-- SET EXERCISE --
Repeat the material below word for word and leave out all pictures.

-- DATASET EXTRACT --
--------------------
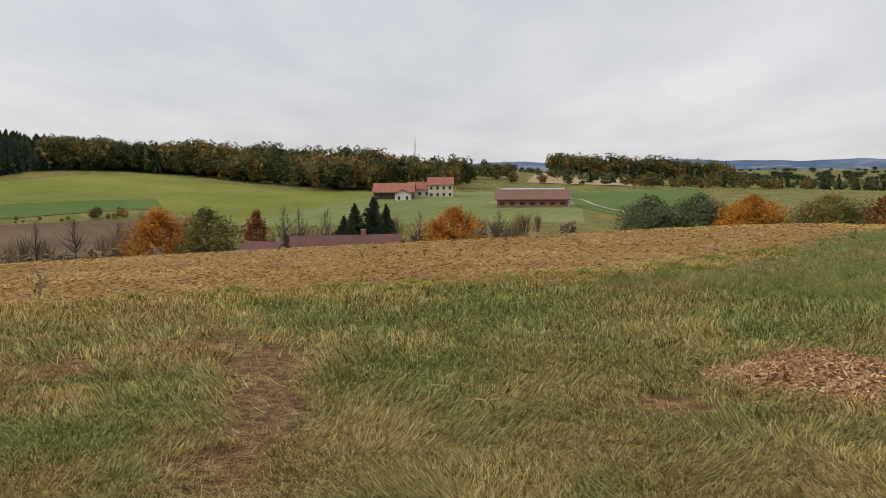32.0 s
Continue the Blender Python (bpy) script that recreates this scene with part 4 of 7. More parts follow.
# -- autumn trees below the stubble --
broadleaf("oak_tree", (3.5, -84.0), 14.2, 14.5, OLIVE_LEAVES, "half bare oak with olive leaves", 61, 8000, 0.34, 0.06, gaps=0.3)
broadleaf("oak_tree", (-4.2, -86.8), 15.2, 15, BROWN_LEAVES, "olive brown oak with a ragged top", 62, 8500, 0.34, 0.06, gaps=0.3)
broadleaf("beech_tree", (-13.1, -82.7), 15.0, 17, OCHRE_LEAVES, "rusty ochre beech below the stubble field", 63, 9500, 0.36, 0.05)
broadleaf("beech_tree", (-21.8, -83.8), 14.4, 16, OCHRE_LEAVES, "golden oak below the stubble field", 64, 8500, 0.36, 0.04)
broadleaf("linden_tree", (-35.3, -86.5), 12.8, 10.5, OCHRE_LEAVES, "slim golden linden with a gap in its crown", 65, 4600, 0.34, 0.06)
broadleaf("beech_tree", (-45.8, -75.5), 9.9, 16, ORANGE_LEAVES, "broad round orange beech", 66, 8000, 0.36, 0.03)
broadleaf("brown_tree", (-64.0, -80.0), 9.6, 12, OLIVE_LEAVES, "brownish tree losing its leaves", 67, 2600, 0.34, 0.05, gaps=0.7)
broadleaf("oak_tree", (-68.5, -70.8), 11.6, 17, BROWN_LEAVES, "broad brown and ochre oak", 68, 7500, 0.36, 0.03)
broadleaf("yellow_poplar", (-138.0, -108.0), 22.0, 17, OCHRE_LEAVES, "fading golden poplar in the valley", 69, 4200, 0.5, 0.1, gaps=0.4)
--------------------
-- WRITTEN SOLUTION --
32.0 s
Continue the Blender Python (bpy) script that recreates this scene with part 4 of 7. More parts follow.
# -- autumn trees below the stubble --
broadleaf("oak_tree", (3.5, -84.0), 14.2, 14.5, OLIVE_LEAVES, "half bare oak with olive leaves", 61, 8000, 0.34, 0.06, gaps=0.3)
broadleaf("oak_tree", (-4.2, -86.8), 15.2, 15, BROWN_LEAVES, "olive brown oak with a ragged top", 62, 8500, 0.34, 0.06, gaps=0.3)
broadleaf("beech_tree", (-13.1, -82.7), 15.0, 17, OCHRE_LEAVES, "rusty ochre beech below the stubble field", 63, 9500, 0.36, 0.05)
broadleaf("beech_tree", (-21.8, -83.8), 14.4, 16, OCHRE_LEAVES, "golden oak below the stubble field", 64, 8500, 0.36, 0.04)
broadleaf("linden_tree", (-35.3, -86.5), 12.8, 10.5, OCHRE_LEAVES, "slim golden linden with a gap in its crown", 65, 4600, 0.34, 0.06)
broadleaf("beech_tree", (-45.8, -75.5), 9.9, 16, ORANGE_LEAVES, "broad round orange beech", 66, 8000, 0.36, 0.03)
broadleaf("brown_tree", (-64.0, -80.0), 9.6, 12, OLIVE_LEAVES, "brownish tree losing its leaves", 67, 2600, 0.34, 0.05, gaps=0.7)
broadleaf("oak_tree", (-68.5, -70.8), 11.6, 17, BROWN_LEAVES, "broad brown and ochre oak", 68, 7500, 0.36, 0.03)
broadleaf("yellow_poplar", (-138.0, -108.0), 22.0, 17, OCHRE_LEAVES, "fading golden poplar in the valley", 69, 4200, 0.5, 0.1, gaps=0.4)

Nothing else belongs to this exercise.